Even if one throws out the highest and lowest prices as aberrations, the highest owing to the excessively high value of the English pound at present, and the lowest owing to the bloody-mindedness of the bookseller, one can still see very clearly that these books have been priced in relationship to the prices of the other copies online, and with little regard for the value of the book or the feelings of the other booksellers involved. A rugby scrum would be more dignified than this free-for-all.

As it turned out, however, I didn’t have to join the fray. I didn’t buy the book. I had an easy out: condition. The spine was faded, and it lacked the glassine dust jacket and slipcase. The idea of adding a tenth, and inferior, copy of the book to the already excessive supply online was more than I could bear, and I referred the owner to another bookseller. Whether I’m offering the book online, or someone else is, it won’t make any difference, except to the person who bought it.

I realize that economies work according to fluctuations of supply and demand, and that the more you have of one thing, the less it is going to be worth. That’s just the way it’s supposed to be: if diamonds were as plentiful and as readily available as some books, they wouldn’t be as expensive as they are. But I’m pretty sure that the average diamond merchant – or antiques dealer, or art dealer, or anyone else who makes their living selling precious artifacts – isn’t as indifferent to upholding the value of his product as the average internet bookseller seems to be.
In fact, I suspect most internet booksellers aren’t interested in value at all; they’re just interested in selling off their books as quickly as possible, at the lowest price they can tolerate. Within the context of the internet, value has become a self-indulgent fiction, a sentimental vestige of days gone by. Today, the only reality is price, and the only realistic price is the most competitive price, the last best price at which some book might find a buyer.

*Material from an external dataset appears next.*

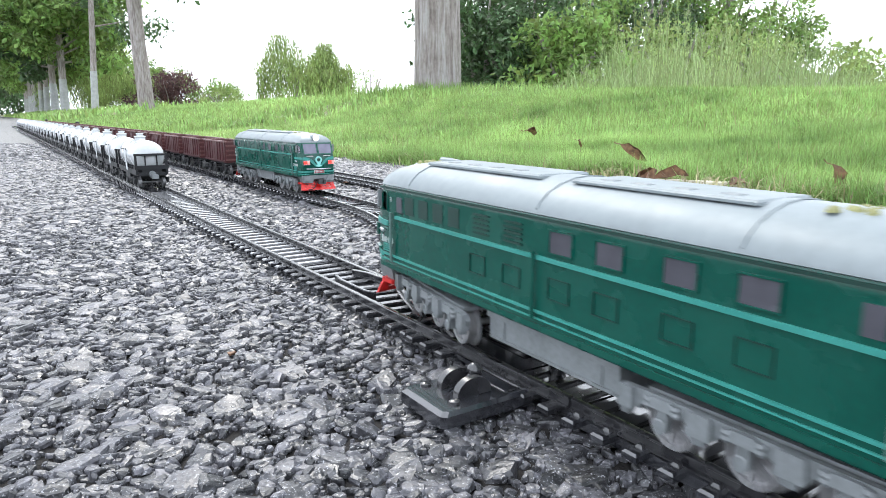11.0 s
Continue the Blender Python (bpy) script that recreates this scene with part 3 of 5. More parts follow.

But is this good for bookselling; for book-collecting? Isn’t it, in fact, self-defeating? A book, particularly a good book, or a good set of books, either has a certain value or it doesn’t. But the internet is telling people that there is no consistent, intrinsic value to any book, and that the prices of books on the internet reflect little more than the particular preferences of the booksellers, or the frantic pursuit of the bottom line; that the prices of books are, in effect, just one more of the relativistic absurdities of modern life. Or, as the example I’ve given above implies, the only value lies in the context, in the opportunistic relationship of one copy of a book to another copy of the same book. Within that context, value cannot help but appear random and arbitrary.

It’s a curious thing, at least to me, that it’s possible today to sell generic books – ordinary or even inferior copies of good books – at high prices in certain places, or by certain means, but extremely difficult to sell good copies of good books on the internet at reasonable prices. I assume that the audiences in each case are different, and that the people buying generic books off-line aren’t the same people who are buying good books online. If the former were aware of the internet, or used the internet to look for books, they would discover that they could buy better copies for less on the internet. Context is everything; or as the realtors say, location, location, location. But what does this say, then, about the internet as a place for rare books; or as a means of determining the value of rare books?

The primary difference between online and off-line bookselling and book-collecting seems to be that online there is an immediate context for comparing prices, whereas there is no context for comparing prices in other venues. That is more or less the way it used to be in the days before the internet, when collectors bought books in bookshops or at auction or out of catalogues. Book-collecting in those halcyon days was done in real time, in the moment, the living moment. You had to be there to do it at all. Bookselling on the internet, by comparison, is done in virtual time, as a virtual experience, one that is more than a little abstract, even a little unreal, a bit more like life lived in absentia.

At the same time, there’s a degree of transparency in the online market-place that doesn’t exist elsewhere. You aren’t as likely to be sold a bill of goods. All you have to do is scroll up or down to determine whether the book you’re considering is more or less expensive than other comparable copies. You can’t do that at auction, and at auction, it seems there are still plenty of people prepared to pay two or three times what they might pay elsewhere for a similar book. Although at auction, the number of lots that are being bought-in, despite promises to the contrary, probably rival the unsold items on the internet.

Despite the relative transparency of online bookselling, and the ease of comparison shopping, however, my hunch is that people prefer buying books in more traditional venues, and are becoming disillusioned with online book-collecting. I suspect that collectors looking for good books on the internet are increasingly defeated by the confusion they find there – the plethora of copies, many of which appear to be indistinguishable from each other, and all of which are offered at seemingly random prices. The impression that a typical book search gives is that there is no rhyme or reason to the prices that people are charging for their books on the internet; or that the prices exist solely in relationship to other copies online, and have no basis in any real system of value. And faced with so much confusion, one can easily imagine someone simply saying, “Who wants it?!”

No one wants to pay more than necessary for something; and certainly no one wants to pay the highest price for anything. Everyone wants to believe they’re getting a fair deal, if not a bargain, although more often than not it seems as though people want a bargain or nothing. And the inexorable logic of the internet book search engine caters to precisely this instinct, and inevitably contributes to a devaluation of the books. One has only to notice the fact that the default order for all book searches descends from the lowest price to the highest price; that is, from the cheapest, and probably worst, copy of a book, to the most expensive, and perhaps best, copy of a book. Only by reversing the predetermined order can one find a really good copy of a book. In other words, the order of books on the internet turns the natural order of book-collecting on its head, with the worst coming first, and best coming last.

As things stand, the competitive nature of online search engines will never serve to increase or enhance the value of books, or inspire confidence in the book-collectors who might consider buying them. The online search engines will always drive prices down, by default. And in the mad, desperate dash to the bottom line, booksellers who feel compelled to under-price their books in an effort to break the queue, to get to the head – or tail – of the line, only shoot themselves in the foot, and risk driving themselves out of business.